Whatever happens though, I am expecting a really good fight. Yes, I’m expecting an action fight that is also compelling because of the world-class technique and ring savvy that will be on display.

As with recent top level fights such as the WBSS, those fights might not feature end-to-end minute-to-minute action like an Arturo Gatti fight, but everything is done to such a high level that the fights end up being compelling (not that there’s a shortage of action either, Gassiev-Dorticos was just awesome!). Shootouts and slugfests are fun but quality boxing matches are also entertaining, especially when they are hotly contested.

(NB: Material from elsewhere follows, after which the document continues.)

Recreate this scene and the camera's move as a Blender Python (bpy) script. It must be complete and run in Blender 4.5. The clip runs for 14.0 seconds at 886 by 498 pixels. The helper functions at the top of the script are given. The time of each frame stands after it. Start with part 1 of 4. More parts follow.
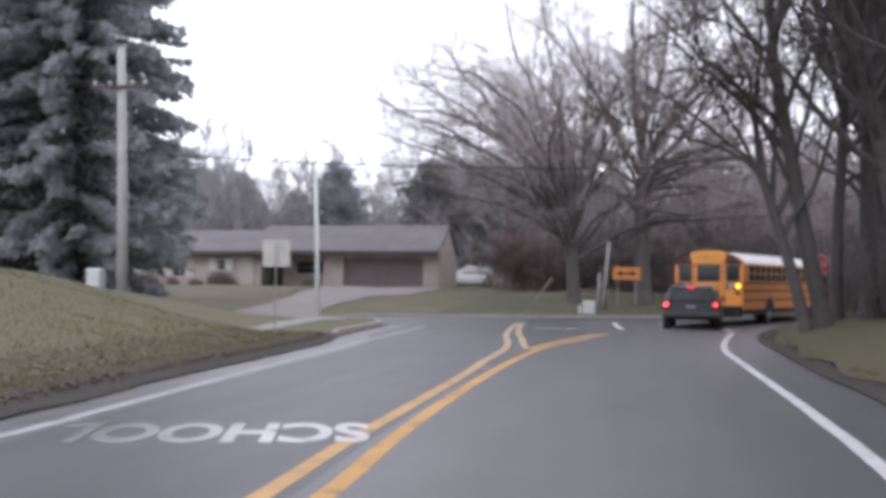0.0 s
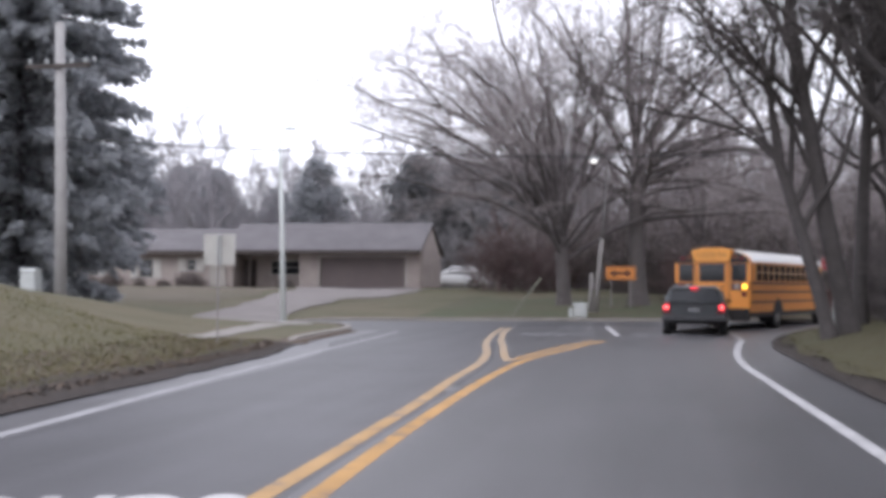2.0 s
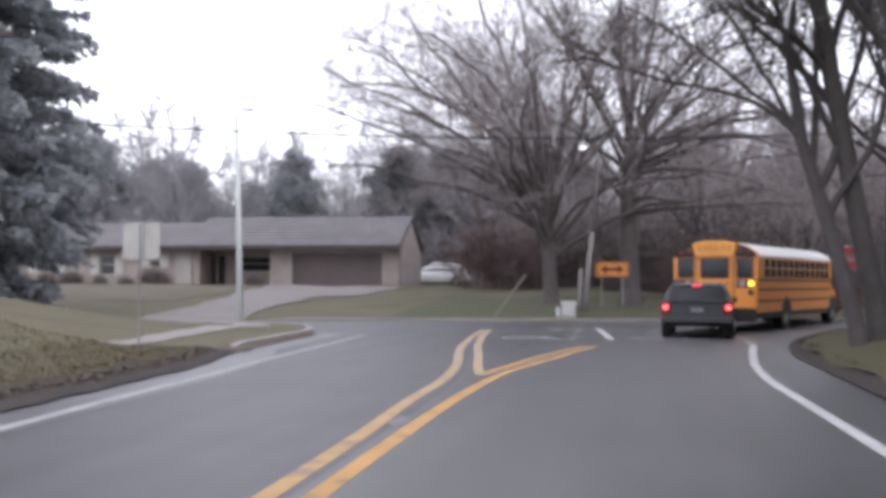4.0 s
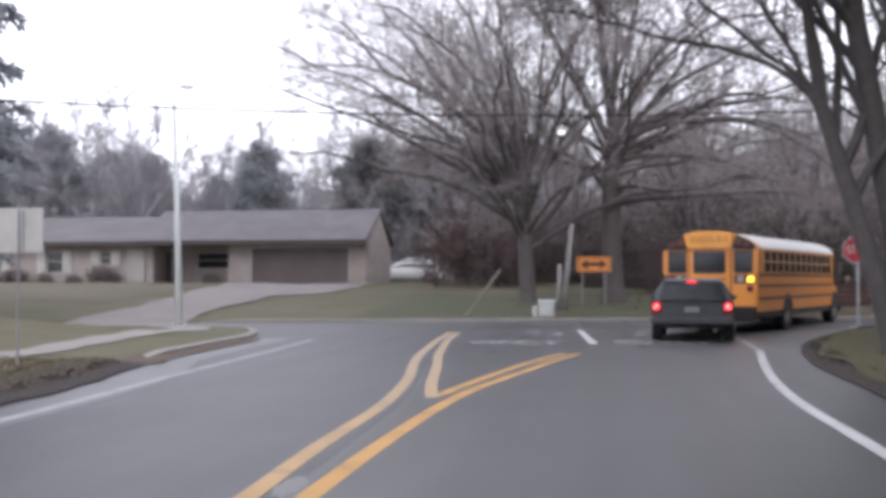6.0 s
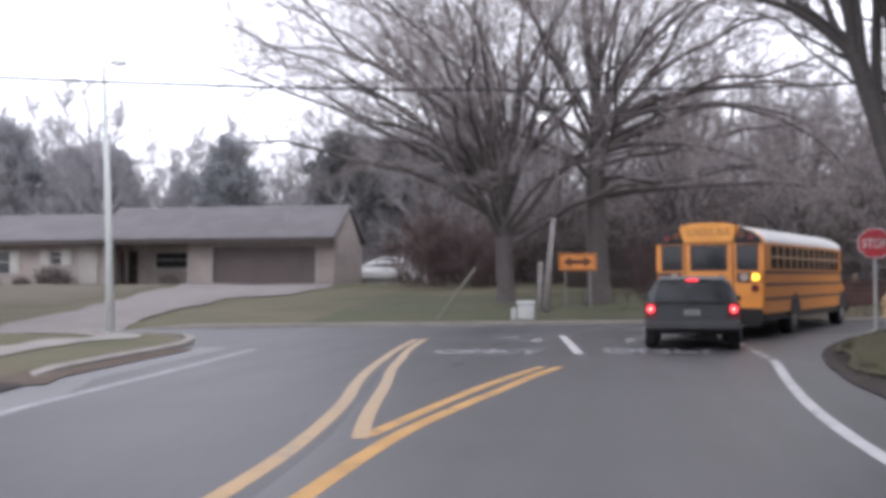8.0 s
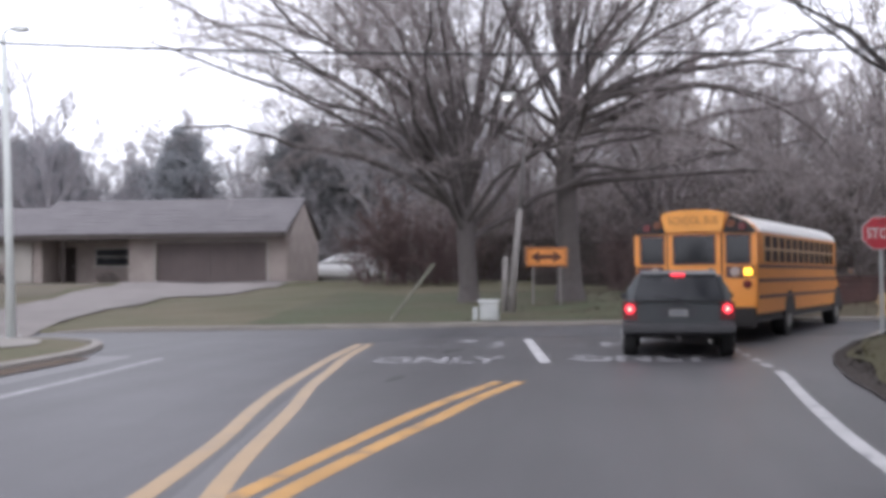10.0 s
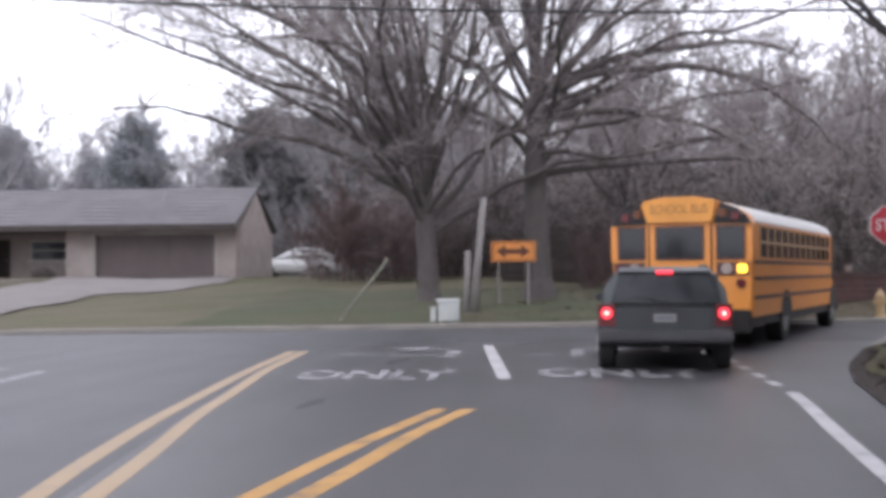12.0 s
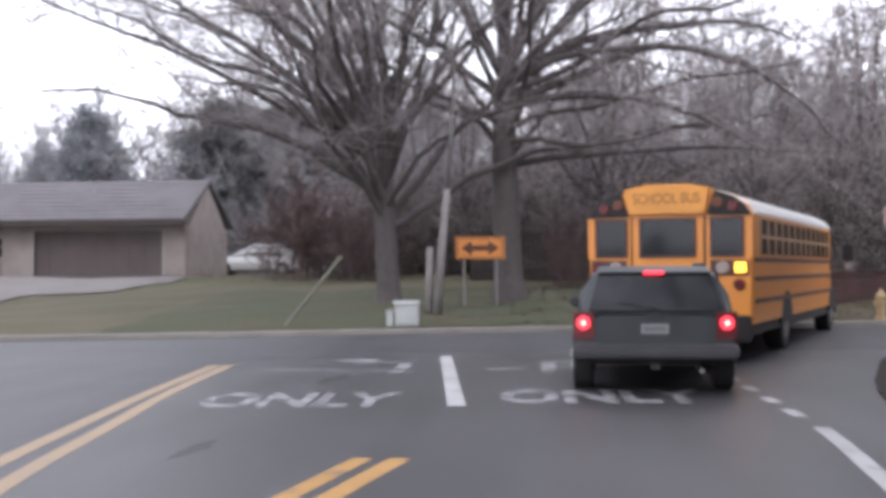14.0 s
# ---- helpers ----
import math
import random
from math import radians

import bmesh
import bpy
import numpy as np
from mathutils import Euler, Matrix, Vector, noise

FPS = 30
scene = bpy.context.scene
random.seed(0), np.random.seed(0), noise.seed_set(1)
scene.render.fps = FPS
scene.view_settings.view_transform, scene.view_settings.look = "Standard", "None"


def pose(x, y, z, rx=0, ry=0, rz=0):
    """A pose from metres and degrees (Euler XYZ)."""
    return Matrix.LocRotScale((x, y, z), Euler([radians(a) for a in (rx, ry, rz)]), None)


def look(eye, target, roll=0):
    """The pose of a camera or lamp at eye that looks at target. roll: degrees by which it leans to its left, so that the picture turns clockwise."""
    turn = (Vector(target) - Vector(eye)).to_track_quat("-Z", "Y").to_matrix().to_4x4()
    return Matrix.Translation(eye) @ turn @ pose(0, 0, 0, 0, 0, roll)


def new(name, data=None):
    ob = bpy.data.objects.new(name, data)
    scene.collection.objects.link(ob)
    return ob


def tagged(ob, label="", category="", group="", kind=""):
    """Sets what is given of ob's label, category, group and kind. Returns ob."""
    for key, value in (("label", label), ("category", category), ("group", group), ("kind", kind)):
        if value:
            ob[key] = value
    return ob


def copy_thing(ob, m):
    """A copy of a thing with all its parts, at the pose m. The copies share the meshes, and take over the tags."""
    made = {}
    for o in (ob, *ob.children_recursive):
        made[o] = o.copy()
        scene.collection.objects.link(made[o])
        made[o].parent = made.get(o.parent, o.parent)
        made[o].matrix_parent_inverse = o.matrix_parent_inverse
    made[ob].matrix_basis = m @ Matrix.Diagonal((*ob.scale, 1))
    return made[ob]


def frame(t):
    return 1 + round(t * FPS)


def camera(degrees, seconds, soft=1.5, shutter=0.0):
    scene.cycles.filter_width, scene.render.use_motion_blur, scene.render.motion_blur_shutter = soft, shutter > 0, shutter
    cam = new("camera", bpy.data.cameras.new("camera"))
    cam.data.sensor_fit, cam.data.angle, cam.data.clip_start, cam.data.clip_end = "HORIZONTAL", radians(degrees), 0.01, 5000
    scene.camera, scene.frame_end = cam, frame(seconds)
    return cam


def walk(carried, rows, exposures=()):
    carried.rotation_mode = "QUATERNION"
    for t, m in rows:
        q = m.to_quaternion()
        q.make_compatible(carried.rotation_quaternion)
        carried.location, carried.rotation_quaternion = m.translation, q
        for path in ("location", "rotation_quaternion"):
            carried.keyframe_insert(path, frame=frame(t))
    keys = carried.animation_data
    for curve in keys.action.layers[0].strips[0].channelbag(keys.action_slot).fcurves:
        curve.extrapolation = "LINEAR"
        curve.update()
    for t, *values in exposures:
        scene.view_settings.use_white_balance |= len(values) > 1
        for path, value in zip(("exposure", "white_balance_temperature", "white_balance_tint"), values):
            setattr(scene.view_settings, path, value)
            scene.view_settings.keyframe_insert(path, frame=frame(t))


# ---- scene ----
cam = camera(42.0, 14.0, soft=4.5)
METRES, EYE, TILT, LEAN, TURN = 25.0, 1.4, 1.37, 0.0, 11.5
ROWS = [
    (0.0, 0.0, 0.0, 0.0, 0.0, 0.37, -0.44),
    (0.5, 0.0048, 0.0386, -0.001, -0.04, 0.55, -0.37),
    (1.0, 0.0099, 0.0784, -0.0023, -0.16, 0.52, -0.32),
    (1.5, 0.0149, 0.1164, -0.0034, -0.29, 0.29, -0.44),
    (2.0, 0.0191, 0.155, -0.0039, -0.44, 0.43, -0.34),
    (2.5, 0.0241, 0.1943, -0.0051, -0.62, 0.53, -0.44),
    (3.0, 0.0287, 0.232, -0.0059, -0.75, 0.49, -0.45),
    (5.5, 0.0546, 0.4237, -0.0096, -1.72, 0.07, -0.08),
    (6.0, 0.0599, 0.46, -0.0106, -2.03, 0.13, -0.03),
    (6.5, 0.0654, 0.4967, -0.0112, -2.22, 0.32, 0.14),
    (7.0, 0.0715, 0.5334, -0.0126, -2.39, 0.24, 0.07),
    (7.5, 0.0772, 0.5686, -0.014, -2.62, 0.1, 0.15),
    (8.0, 0.0832, 0.6046, -0.0149, -2.85, 0.14, 0.2),
    (10.5, 0.1168, 0.775, -0.0213, -4.59, -0.03, 0.34),
    (11.0, 0.1235, 0.8072, -0.0216, -4.92, -0.22, 0.29),
    (11.5, 0.1308, 0.8391, -0.023, -5.26, -0.2, 0.21),
    (12.0, 0.1378, 0.8701, -0.0224, -5.59, -0.18, 0.17),
    (12.5, 0.1448, 0.8996, -0.0228, -5.97, -0.22, 0.16),
    (13.0, 0.1518, 0.9282, -0.0227, -6.26, -0.3, 0.17),
    (13.5, 0.158, 0.9563, -0.023, -6.54, -0.4, 0.22),
    (14.0, 0.1647, 0.9852, -0.0235, -6.84, -0.33, 0.22),
]
walk(cam, [(t, pose(0, 0, EYE, TILT, LEAN, TURN) @ pose(METRES * x, METRES * y, METRES * z, 90 + pitch, roll, yaw)) for t, x, y, z, yaw, pitch, roll in ROWS],
     [(0.0, 0.2), (5.5, 0.25), (10.5, 0.3), (14.0, 0.4)])
SKY = 17.0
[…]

Yours Truly with THE RING title at the final presser for SuperFly2. Photo / Yuriko Miyata

Also, even though Inoue’s bantamweight fight might not be official yet, will SSR-Estrada be for The Ring title? Hell yeah, man! Didn’t you see me at the final press conference? I was preaching from the pulpit, spreadin’ the good word from the Bible of Boxing.

I know Inoue hasn’t officially moved to 118 pounds but all my Japanese sources tell me the move is imminent and that The Monster, who walks around at lightweight, probably won’t stay at bantamweight very long (they believe that his best form will come at 122 or 126 pounds). And if Sor Rungvisai and Caudras aren’t worthy of THE RING title nobody is.